JOHN D. MacDONALD A Deadly Shade of Gold

    Hemingway wrote for Esquire, Fitzgerald the Saturday Evening Post, and Nabokov for Playboy — Mackinlay Kantor, Stephen Becker, Robert Wilder, and Vivian Connell all wrote paperback originals (and all for Gold Medal) — you can’t always judge a writer by his milieu.

    A Deadly Shade of Gold opens with the death of McGee’s old friend Sam Taggart, who has just returned to Florida looking to reconnect with Nora Gardino ( “… a lean dark vital woman …”), an attractive local boutique owner he walked away from when he went to Mexico.

    With Taggart’s brutal murder McGee finds himself drawn into a case that involves some ancient gold figures Sam has found. The trail leads him to an auction house in New York where he sleeps with a young woman ( “With a brassy forlorn confidence …”) to get information and feels exploited and exploiter for it ( “The physical act, when undertaken for any for any motive but love, and need, is a fragmenting experience.”).

    This leads him with Nora to a small (fictional) Mexican fishing village ( “For all the years the generations of them, in the dust and mud and sea smell, had lived and worked and died in this coastal pocket …”) where he is drawn into the illegal trade in antiquities run by a ruthless American, and the schemes of some violent Cuban exile groups.

    McGee makes some forays against the American behind the racket ( “… a dull, self-important, rich, silly, sick little man.”), meets a whore who loved Taggart and who is quite human, real and lacking a heart of gold, emotionally smashes an aging playgirl to find out what he needs, feels guilt about exploiting Nora’s grief sexually and gets Nora killed (or blames himself for it), returns to Los Angeles, meets the fabulous Connie ( “I have a very rational approach to my needs and desires.”), who agrees to help him but wants nothing to do with him as a sex partner ( “It would take us too long to find out who was winning, and in the process I might lose.”) because they would fight for control of the situation, avenges Sam, scores a nice profit, damn near gets killed, is rescued by Connie ( “I do not think she expected anything for herself …”), has a brief affair with her that is redemptive for neither of them, and ends up fleeing back to Florida before all that is left are bitter memories ( “There is one thing Senor McGee that is the exact opposite of death.”).

    All that remains of McGee is an ironic Knighthood, a spavined steed, second class armor, a dubious lance, a bent broadsword, and the chance, now and again, to lift into a galumphing charge at capital E Evil, brave battle oaths marred by an occasional hysterical giggle.

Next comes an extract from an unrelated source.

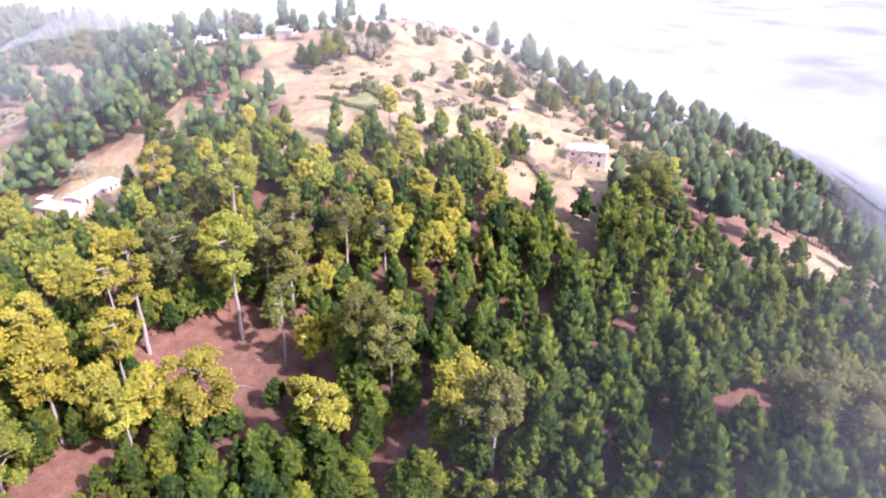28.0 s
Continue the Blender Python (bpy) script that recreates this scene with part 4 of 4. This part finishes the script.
broad_tree("bare_tree", "large leafless tree with fine pale twigs on the terrace", -334, -45.5, 15.0, 401, DRY, 420, 0.55)
broad_tree("blossom_tree", "small tree with whitish blossom beside the wood", -225.5, -199.0, 9.5, 402, BLOSSOM, 160, 0.5)
broad_tree("field_tree", "rounded bright green tree at the hedge end", -312, -116, 8.0, 403, SCRUB, 260, 0.6)
broad_tree("field_tree", "small rounded green tree in a dry field", -327, -118, 6.5, 404, SCRUB, 220, 0.55)
broad_tree("field_tree", "small grey-green tree beside the hedge", -316, -138, 6.0, 405, PALE, 180, 0.55)
broad_tree("bare_tree", "leafless pinkish tree below the hilltop house", -366, -178, 8.0, 406, DRY, 200, 0.4)
broad_tree("bare_tree", "small leafless tree beside the hedge", -372, -170, 7.0, 407, DRY, 180, 0.4)

# single tall pines standing in the valley fields and round the farm: x, y, height, crown base, radius
FIELD_PINES = [(-60, -229, 19, 0.45, 4.2), (-101, -248, 21, 0.6, 3.8), (-30, -250, 20, 0.5, 4.0), (-196, -240, 22, 0.5, 3.8), (-262, -262, 24, 0.5, 4.2), (-270, -270, 24, 0.55, 4.0), (-256, -280, 25, 0.6, 3.6), (-330, -232, 15, 0.3, 3.4)]
for k, (x, y, h, low, r) in enumerate(FIELD_PINES):
    plant_tall(200 + k, x, y, land_at(x, y) + h, low, r, 17, 0.05, 0.4, "pale" if k > 2 else "gold")
# single dark pines dotting the bare hill
HILL_PINES = [(-395, -91, 16), (-400, -98, 14), (-445, -111, 17), (-452, -118, 15), (-440, -100, 14), (-545, -114, 15), (-562, -105, 16), (-575, -67, 15), (-584, -50, 16), (-623, -44, 17), (-330, -18, 15), (-336, -22, 14), (-378, -115, 7), (-366, -140, 6), (-405, -130, 9), (-454, -170, 15), (-277, -137, 9), (-340, -8, 12), (-360, 0, 13), (-382, -60, 8), (-398, -70, 10), (-393, -140, 11), (-379, -106, 17), (-458, -110, 15), (-459, -103, 17), (-465, -69, 11), (-342, -18, 20), (-371, -192, 12), (-370, -183, 12), (-372, -176, 12), (-370, -201, 10), (-339, -182, 16), (-345, -181, 15), (-332, -184, 14), (-329, -188, 12), (-419, -63, 8), (-306, -69, 6)]
for k, (x, y, h) in enumerate(HILL_PINES):
    tr, cr = masters[k % len(masters)]
    tree = tagged(new("hill_pine"), "single dark green pine standing on the open hill", "pine tree", group="single pines on the bare hill")
    tree.location, tree.scale, tree.rotation_euler = (x, y, land_at(x, y) - 0.1), (h / 13.0, h / 13.0, h / 15.0), (0, 0, k * 1.7)
    part("trunk", tr, tree)
    part("crown", cr, tree)

# rounded lighter trees and large bushes of the bare hill
HILL_TREES = [(-366, -123, 14), (-409, -140, 8), (-335, -132, 9), (-306, -89, 6), (-391, -94, 12), (-393, -88, 10), (-424, -96, 9), (-341, -21, 20), (-372, -49, 7), (-429, -163, 8), (-430, -136, 9), (-425, -93, 6), (-359, -18, 13), (-337, -10, 12), (-411, -84, 8), (-402, -104, 7), (-416, -110, 9), (-436, -84, 9), (-444, -75, 10)]
round_meshes = [(mesh_of("hill_tree_trunk", *tr, [PALE_BARK], smooth=True), crown_mesh("hill_tree_crown", cr, tp, (OLIVE, PALE, SCRUB)[k % 3])) for k, (tr, cr, tp) in enumerate(ROUND)]
for k, (x, y, h) in enumerate(HILL_TREES):
    tr, cr = round_meshes[k % len(round_meshes)]
    tree = tagged(new("hill_tree"), "rounded grey-green tree standing on the dry hill", "tree", group="rounded trees on the bare hill")
    tree.location, tree.scale, tree.rotation_euler = (x, y, land_at(x, y) - 0.1), (h / 12.0, h / 12.0, h / 15.0), (0, 0, k * 2.1)
    part("trunk", tr, tree)
    part("crown", cr, tree)
HILL_BUSHES = [(-380, -121, 6), (-327, -142, 6), (-304, -79, 6), (-328, -76, 5), (-371, -42, 7), (-393, -167, 8), (-358, -100, 4), (-337, -92, 5), (-341, -99, 4), (-403, -69, 5), (-357, -141, 4)]
DRY_BUSHES = [(-422, -121, 7), (-358, -178, 8), (-360, -171, 8), (-408, -166, 6), (-350, -114, 4), (-339, -83, 5), (-423, -86, 6), (-413, -128, 6), (-418, -133, 5), (-406, -118, 5), (-430, -106, 6), (-364, -184, 7)]
for k, (x, y, h) in enumerate(HILL_BUSHES + DRY_BUSHES):
    leaves, stems, says = SHRUBS[0 if k < len(HILL_BUSHES) else 1]
    bush = tagged(new("large_bush"), ("large grey-green bush on the dry hill", "large leafless pinkish bush on the dry hill")[k >= len(HILL_BUSHES)], "bush", group="large bushes of the bare hill")
    bush.location, bush.scale, bush.rotation_euler = (x, y, land_at(x, y) - 0.1), (h / 2.4, h / 2.4, h / 2.1), (0, 0, k * 1.3)
    part("leaves", leaves, bush)
    part("stems", stems, bush)


# ---- field walls, posts, logs, stones ----
def field_wall(points, seed, high=0.8, wide=0.6):
    """A dry-stone wall that follows the ground, uneven along its top."""
    rng = np.random.RandomState(seed)
    pts = []
    for (xa, ya), (xb, yb) in zip(points, points[1:]):
        n = max(2, int(math.hypot(xb - xa, yb - ya) / 1.2))
        pts += [(xa + (xb - xa) * k / n, ya + (yb - ya) * k / n) for k in range(n)]
    pts.append(points[-1])
    p = np.array(pts) + rng.normal(0, 0.12, (len(pts), 2))
    along = unit(np.gradient(p, axis=0))
    side = np.c_[-along[:, 1], along[:, 0]] * wide / 2
    z = land(p[:, 0], p[:, 1])
    top = z + high * rng.uniform(0.7, 1.25, len(p))
    ring = np.stack([np.c_[p - side, z - 0.5], np.c_[p - side * 0.8, top], np.c_[p + side * 0.8, top], np.c_[p + side, z - 0.5]], 1).reshape(-1, 3)
    t = []
    for k in range(len(p) - 1):
        for s in range(3):
            a = k * 4 + s
            t += [(a, a + 1, a + 5), (a, a + 5, a + 4)]
    return tagged(new("field_wall", mesh_of("field_wall", ring, t, [STONE])), "low pale dry-stone wall between valley fields", "wall", group="field walls in the valley")


field_wall([(-75, -251), (-88, -262), (-105, -270), (-118, -278)], 71, 0.6)
field_wall([(-60, -262), (-84, -269), (-108, -281), (-131, -294)], 72, 0.6)
field_wall([(-15, -342), (-45, -343), (-76, -340), (-104, -326), (-130, -314)], 73, 0.6)
field_wall([(-20, -300), (-50, -302), (-80, -298), (-110, -306)], 74, 0.5)
field_wall([(-95, -370), (-120, -366), (-148, -360)], 75, 0.6)
field_wall([(-20, -265), (-45, -268), (-62, -262)], 78, 0.6)
field_wall([(-345, -150), (-352, -142), (-358, -128), (-362, -112)], 76, 0.5)
field_wall([(-370, -165), (-384, -150), (-392, -136)], 77, 0.5)

post_mesh = mesh_of("post", *tube([(0, 0, -0.2), (0.02, 0, 1.0), (0.03, 0.02, 1.9)], [0.10, 0.09, 0.07], 6), [PALE_BARK], smooth=True)
prng = np.random.RandomState(81)
for k in range(14):
    f = k / 13
    x, y = -58 - 62 * f, -276 - 8 * math.sin(f * 3) + 8 * f
    post = tagged(new("fence_post", post_mesh), "weathered pale wooden fence post in field", "post", group="fence posts in the valley")
    post.location, post.rotation_euler = (x, y, land_at(x, y)), (prng.uniform(-0.08, 0.08), prng.uniform(-0.08, 0.08), prng.uniform(0, 6))


def power_pole(x, y, h):
    top = tagged(new("power_pole"), "slim grey power pole with a short cross-arm", "pole", group="power poles on the hill")
    top.location = (x, y, land_at(x, y) - 0.2)
    part("pole", mesh_of("pole", *tube([(0, 0, 0), (0, 0, h / 2), (0, 0, h)], [0.14, 0.12, 0.09], 8), [PALE_BARK], smooth=True), top)
    bm = bmesh.new()
    box(bm, -0.9, 0.9, -0.06, 0.06, h - 0.7, h - 0.55)
    bm_part("cross_arm", bm, PALE_BARK, top)
    for s in (-0.8, 0, 0.8):
        bm = bmesh.new()
        box(bm, s - 0.05, s + 0.05, -0.05, 0.05, h - 0.55, h - 0.32)
        bm_part("insulator", bm, ROOF_WHITE, top)


power_pole(-372, -78, 8.5)
power_pole(-345, -56, 8.0)
power_pole(-388, -176, 8.0)


def fallen_log(x, y, turn, length):
    pts = [(-length / 2, 0, 0.0), (0, 0.06 * length * 0.3, 0.02), (length / 2, 0, 0.0)]
    v, t = tube(pts, [0.17, 0.14, 0.08], 7)
    a = radians(turn)
    c, s = math.cos(a), math.sin(a)
    z = [land_at(x + c * d, y + s * d) for d in (-length / 2, 0, length / 2)]
    w = np.c_[c * v[:, 0] - s * v[:, 1], s * v[:, 0] + c * v[:, 1], v[:, 2] + np.interp(v[:, 0], [-length / 2, 0, length / 2], z) - z[1] + 0.12]
    ob = tagged(new("fallen_log", mesh_of("fallen_log", w, t, [PALE_BARK], smooth=True)), "fallen pale pine trunk lying on red litter", "log", group="fallen logs")
    ob.location = (x, y, z[1])


for q in ((-172, -2, 30, 7), (-168, 1, 55, 6), (-164, 3, 20, 5), (-148, 55, 70, 4), (-245, 44, 10, 5), (-198, -62, 120, 5)):
    fallen_log(*q)

STONES = []
for k in range(5):
    bm = bmesh.new()
    bmesh.ops.create_icosphere(bm, subdivisions=2, radius=0.5)
    for v in bm.verts:
        v.co *= 1 + 0.28 * noise.noise(v.co * 2.1 + Vector((k * 7.3, 0, 0)))
        v.co.z *= 0.62
    me = bpy.data.meshes.new("stone")
    bm.to_mesh(me)
    bm.free()
    me.materials.append(STONE)
    STONES.append(me)
rrng = np.random.RandomState(91)
for cx, cy, rad, n in ((-152, 62, 10, 26), (-250, 47, 9, 16), (-196, -68, 16, 22), (-340, -34, 9, 22), (-212, -158, 8, 14), (-296, -18, 14, 14)):
    for k in range(n):
        x, y = cx + rrng.normal(0, rad * 0.6), cy + rrng.normal(0, rad * 0.6)
        stone = tagged(new("stone", STONES[rrng.randint(5)]), "pale weathered stone on red hillside soil", "stone", group="stones of the clearings")
        s = rrng.uniform(0.4, 1.3)
        stone.location, stone.scale, stone.rotation_euler = (x, y, land_at(x, y) + 0.08 * s), (s, s * rrng.uniform(0.7, 1.2), s), (0, 0, rrng.uniform(0, 6))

    Remind me again about the jovial boat bum who saves all the damsels with his charm and sexual charisma and patented sexual healing while living the Playboy lifestyle:

    “The guilty have all been punished?”

    “Yes, along with the innocent.”

    Are we reading the same books?.

    And always there are the little moments many of us read MacDonald for, snippets from here and there:

JOHN D. MacDONALD A Deadly Shade of Gold

    A Southern pusgut who fancied himself a liberal.

    She could have stood there forever, Lot’s wife.

    … the challenging promise of great feminine warmth.

    A smear of blood has a metallic smell. It smells like freshly sheared copper,

    “She is disaster prone, compelled by a bruised heart.”

    At sea level the heat was moist, full of the smell of garbage and flowers and a faint salty flavor of the sea.

    It is a bedroom gun, with a brash bark like an anxious puppy.

    From the shadowy corner came the sound of the bride’s febrile chuckle, and soon he walked out, obsessed with the legality of it all, the permissive access, and all the fishermen at the bar turned slow heads to appraise the departing ripeness of her, and seemed to sigh.

    Anxiety makes dreams all to vivid.

    She was not pretty. She was merely strong, savage, confident …. and muy guapa .

    She was not legend. She did not have a heart of gold, or a heart of ice.

    … the deep, ancient, rhythmic affirmations of the flesh.

    The ones with no give, the ones with the clear little porcelain hearts shatter.

    “His name is Lagarto. Lizard. Hammer-headed thing with a mean eye.”

    … the slightest touch would ease her out of that jump suit like a squeezed grape.

    These are just a few at random, simply page flipping. This too is another reason to read MacDonald, and why he is not simply classy trash, and why attention should be paid, and the memory of his best work should be accurate and clear, and not the mere repetition of what we have read elsewhere and been told and accepted without testing and knowing for ourselves.

    He, and we, deserve better.

    John D. MacDonald was the only writer to ever win the National Book Award in the mystery category (for The Green Ripper) it is time we recall who he was, what he did, and admit his achievements go beyond just entertaining us. He wrote a portrait of a place and time and world as real and as accurate as has ever been written, and it is our loss if we forget that or lessen it because he is not as politically correct as some would like.

    Much of what he had to say about the American character and American society is as true and accurate today as it was when it was written, and while we should admit his flaws and that he was a man of his world and time, it is past time to discard our own prejudices and honestly evaluate his remarkable contribution.

    He was a remarkable writer for his time, or any time. We are only cheating ourselves if we throw him out because we changed while failing to recognize that in many ways the world he showed us has not.